In Deutschland gebe es schon jetzt pro Jahr mehr Hitzetote als Verkehrstote. Und sogenannte Wirtschaftsflüchtlinge aus Afrika und dem arabischen Raum seien jetzt „häufig schon Klimaflüchtlinge". Professor Foken stellte unmissverständliche Forderungen auf: Alle politischen Entscheidungen müssten unter einem CO2-Vorbehalt stehen; der Ausbau erneuerbarer Energien müsse ungebremst erfolgen; die Klimadiskussion dürfe nicht ideologisch geführt werden: „Klimaschutz ist keine Abwägung mit Arbeitsplatzsicherung und wirtschaftlicher Entwicklung." 

Die hohe Komplexität der Klimaproblematik erfordere Aufklärung, Weiterbildung für Entscheidungsträger und verstärkte Ausbildung in den Schulen. Effektiver Klimaschutz und Klimaanpassung benötigten eine Regionalplanung in größeren Einheiten bis hin zu europäischen Lösungen.

Als konkrete Maßnahmen nannte der Referent u.a. den Erhalt stadtnaher zusammenhängender Wald- und Wiesenflächen, die Verdichtung bestehender bebauter Flächen „mit Augenmaß" sowie den Ausbau des öffentlichen Nahverkehrs und der ländlichen Infrastruktur. Und: „Die Reduktion der Emissionen darf nicht weitgehend auf die junge Generation übertragen werden", sagte Prof. Foken.

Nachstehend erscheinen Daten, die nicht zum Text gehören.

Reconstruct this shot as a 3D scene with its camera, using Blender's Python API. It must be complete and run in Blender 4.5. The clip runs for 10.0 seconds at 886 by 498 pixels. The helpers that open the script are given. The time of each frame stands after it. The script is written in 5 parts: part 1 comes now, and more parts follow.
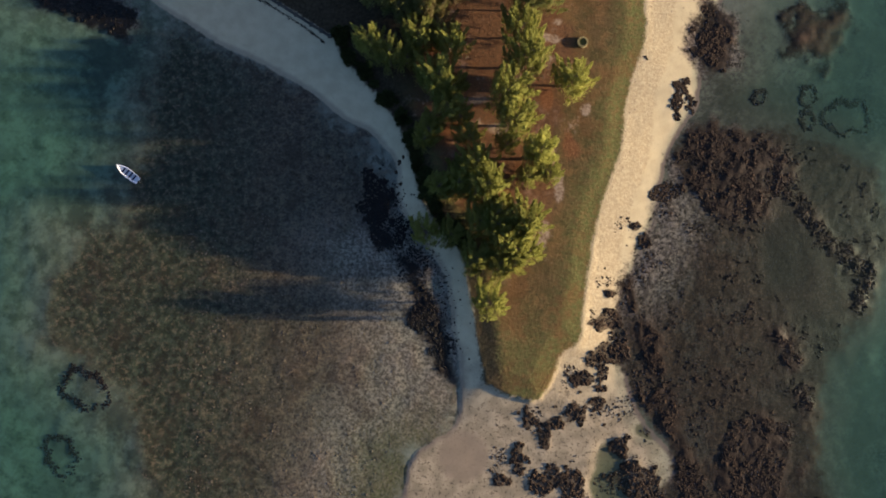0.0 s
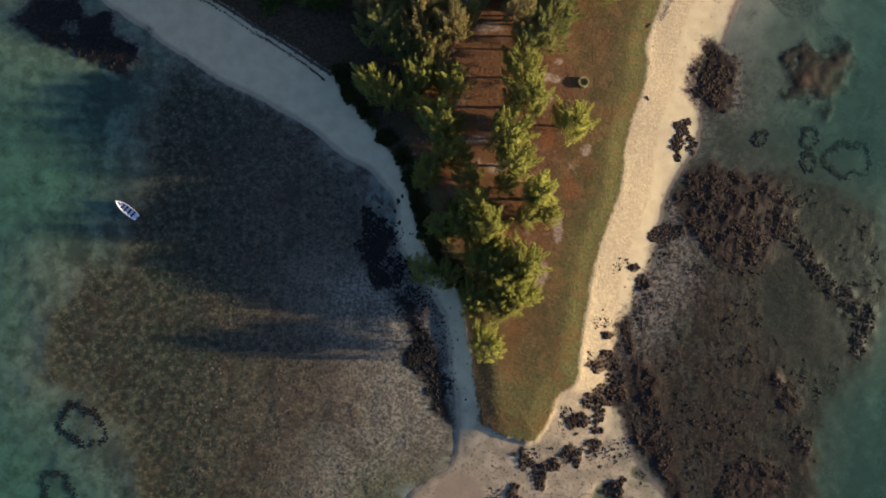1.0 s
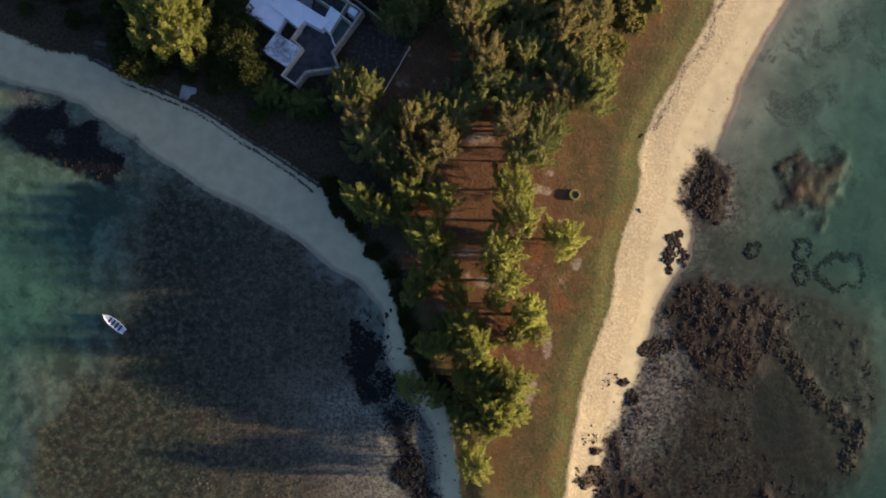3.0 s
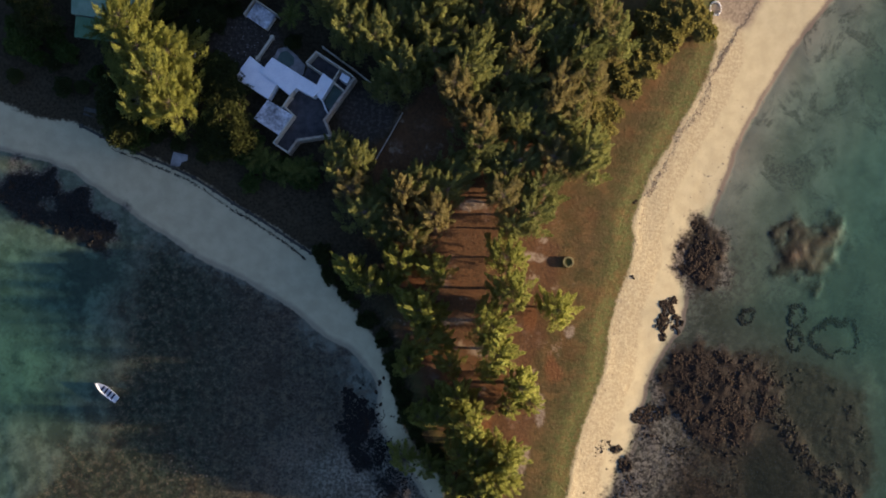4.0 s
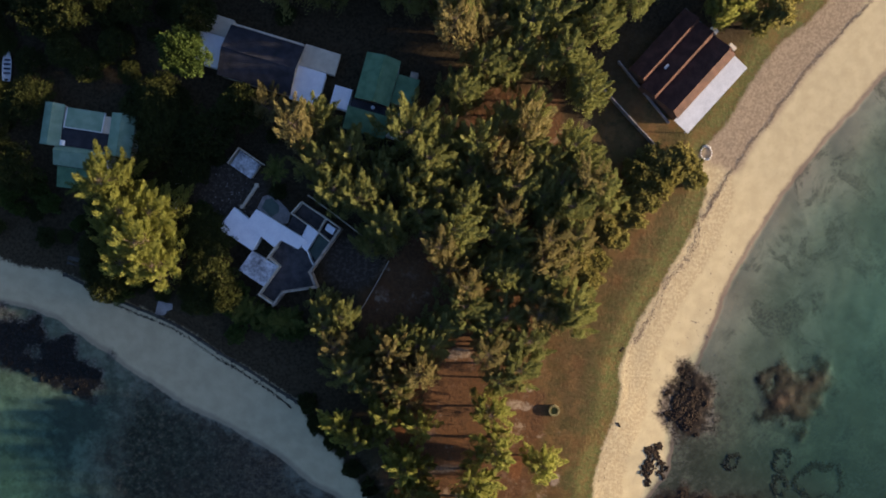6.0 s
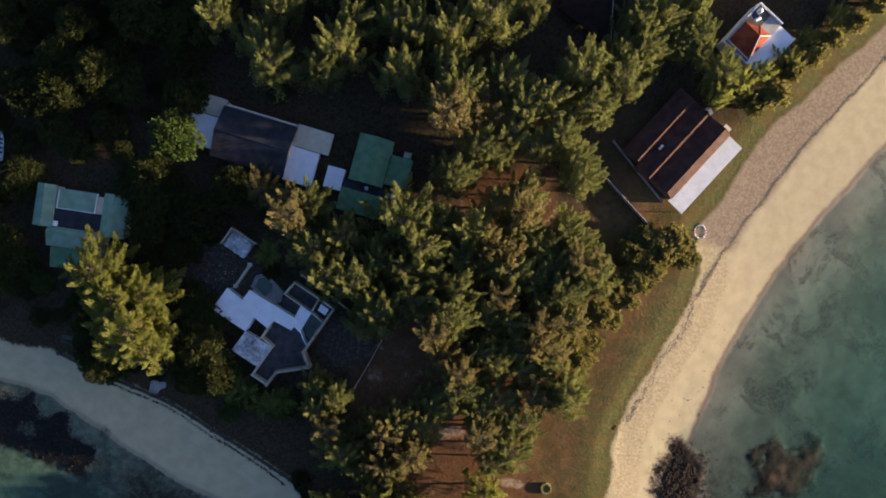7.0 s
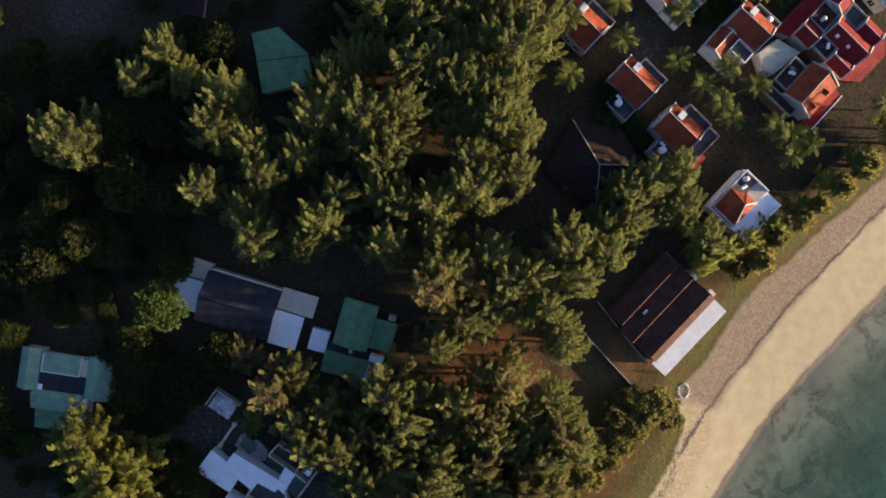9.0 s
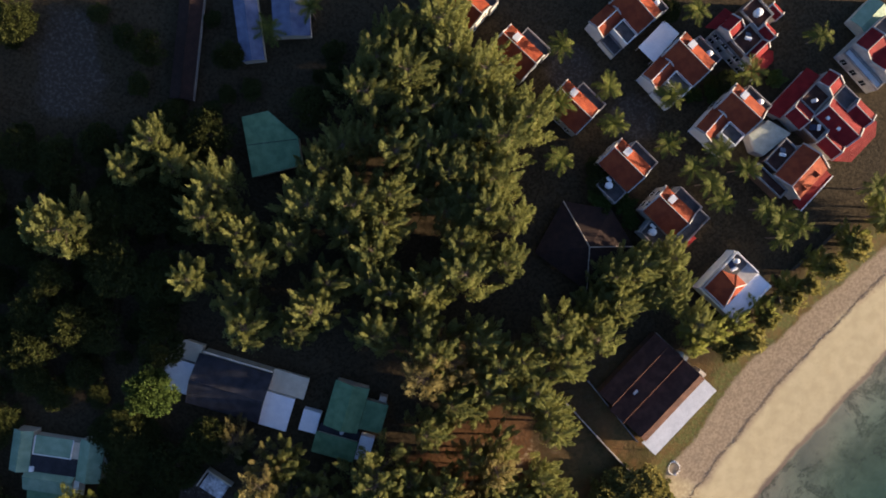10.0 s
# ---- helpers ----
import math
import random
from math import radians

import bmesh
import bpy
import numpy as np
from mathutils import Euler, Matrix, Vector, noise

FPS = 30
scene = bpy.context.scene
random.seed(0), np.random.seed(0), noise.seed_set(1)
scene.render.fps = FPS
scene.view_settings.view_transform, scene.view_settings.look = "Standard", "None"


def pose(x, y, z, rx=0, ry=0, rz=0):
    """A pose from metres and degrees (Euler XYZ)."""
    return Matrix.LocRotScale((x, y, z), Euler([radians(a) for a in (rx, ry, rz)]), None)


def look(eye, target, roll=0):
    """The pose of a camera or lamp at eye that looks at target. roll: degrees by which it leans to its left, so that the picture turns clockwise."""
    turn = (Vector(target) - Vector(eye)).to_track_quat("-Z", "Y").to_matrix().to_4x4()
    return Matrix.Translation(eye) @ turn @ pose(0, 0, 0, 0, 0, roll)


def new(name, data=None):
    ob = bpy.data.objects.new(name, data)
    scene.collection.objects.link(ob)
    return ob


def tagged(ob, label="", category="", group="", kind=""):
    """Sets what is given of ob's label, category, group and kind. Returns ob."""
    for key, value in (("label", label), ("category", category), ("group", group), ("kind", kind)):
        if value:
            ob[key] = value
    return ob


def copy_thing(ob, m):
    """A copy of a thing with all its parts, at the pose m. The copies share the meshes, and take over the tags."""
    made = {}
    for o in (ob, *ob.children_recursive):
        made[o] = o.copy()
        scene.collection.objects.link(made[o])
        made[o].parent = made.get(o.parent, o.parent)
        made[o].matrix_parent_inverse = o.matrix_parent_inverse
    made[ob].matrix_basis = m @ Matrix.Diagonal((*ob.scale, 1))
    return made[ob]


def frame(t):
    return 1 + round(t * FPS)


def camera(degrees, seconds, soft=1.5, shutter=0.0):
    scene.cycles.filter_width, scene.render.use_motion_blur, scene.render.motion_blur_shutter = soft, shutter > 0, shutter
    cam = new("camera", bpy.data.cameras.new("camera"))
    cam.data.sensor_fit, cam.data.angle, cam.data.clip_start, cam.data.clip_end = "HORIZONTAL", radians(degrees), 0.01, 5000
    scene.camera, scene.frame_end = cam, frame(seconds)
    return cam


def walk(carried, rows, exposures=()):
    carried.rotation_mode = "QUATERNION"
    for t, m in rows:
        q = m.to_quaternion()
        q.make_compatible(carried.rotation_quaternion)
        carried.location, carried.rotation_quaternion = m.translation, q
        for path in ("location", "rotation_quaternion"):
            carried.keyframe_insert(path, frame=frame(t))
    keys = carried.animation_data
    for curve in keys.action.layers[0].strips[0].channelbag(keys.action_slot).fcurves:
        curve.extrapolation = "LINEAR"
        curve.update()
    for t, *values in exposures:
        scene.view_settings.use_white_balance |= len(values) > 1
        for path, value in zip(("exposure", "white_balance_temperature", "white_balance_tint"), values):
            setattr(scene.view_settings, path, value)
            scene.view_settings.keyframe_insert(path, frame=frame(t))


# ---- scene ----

Gregor Glötzl lenkte im Anschluss den Blick auf Burglengenfeld, Teublitz und Maxhütte-Haidhof. Im bayernweiten Vergleich habe das Städtedreieck noch einen enormen Nachholbedarf in Sachen regenerativen Energiequellen. Bayernweit stammten rund 44 Prozent des Gesamtstroms aus erneuerbaren Energien. Im Städtedreieck werde nur gut die Hälfte des bayernweiten Durchschnitts an Strom aus erneuerbaren Quellen generiert. Aufgrund der naturräumlichen Ausstattung (z. B. zu geringe Windgeschwindigkeiten an vielen Standorten für große Windkraftanlagen) sei die Energiewende im Städtedreieck somit auf viele einzelne Akteure angewiesen, sagte Glötzl. Um rechnerisch auf den bayernweiten Durchschnitt zu kommen, müsste man im Städtedreieck mindestens fünf moderne 3-Megawatt-Windkraftanlagen oder rund 1300 neue Dachflächen-Photovoltaik-Anlagen installieren. Glötzl sprach von einer „enormen Herausforderung vor Ort".

Den Vorträgen schloss sich eine intensive Diskussion an. Da wurde z.B. die Forderung laut, auch im Städtedreieck den Klimanotstand auszurufen. Erlangen hatte das im Mai als erste bayerische Stadt getan. Unter anderen wird der Stadtrat dort in Zukunft „bei seinen Beschlüssen die Auswirkungen auf das Klima sowie die ökologische, gesellschaftliche und ökonomische Nachhaltigkeit berücksichtigen und wenn immer möglich Maßnahmen priorisieren, die den Klimawandel oder dessen Folgen abschwächen".

Bürgermeister Thomas Gesche hatte zuvor schon bei der Begrüßung Beispiele genannt, wie man sich in Burglengenfeld dem Thema Energiewende annehme. Er nannte unter anderem die Blockheizkraftwerke im Bulmare und in der Kläranlage, die Photovoltaikanlage auf dem Feuerwehrgerätehaus, die Sole-Wärmepumpe bei der Kinderkrippe im Naabtalpark oder die Installation von E-Ladesäulen.

Markus Bäuml, Regionalreferent beim Fachverband Biogas e.V. und Mitinitiator des Initiativkreises Energiewende in der Region – Städtedreieck, freute sich über das große Interesse an der Veranstaltung und insbesondere darüber, dass etliche Schülerinnen und Schüler sowie Lehrkräfte in den Bürgertreff gekommen waren.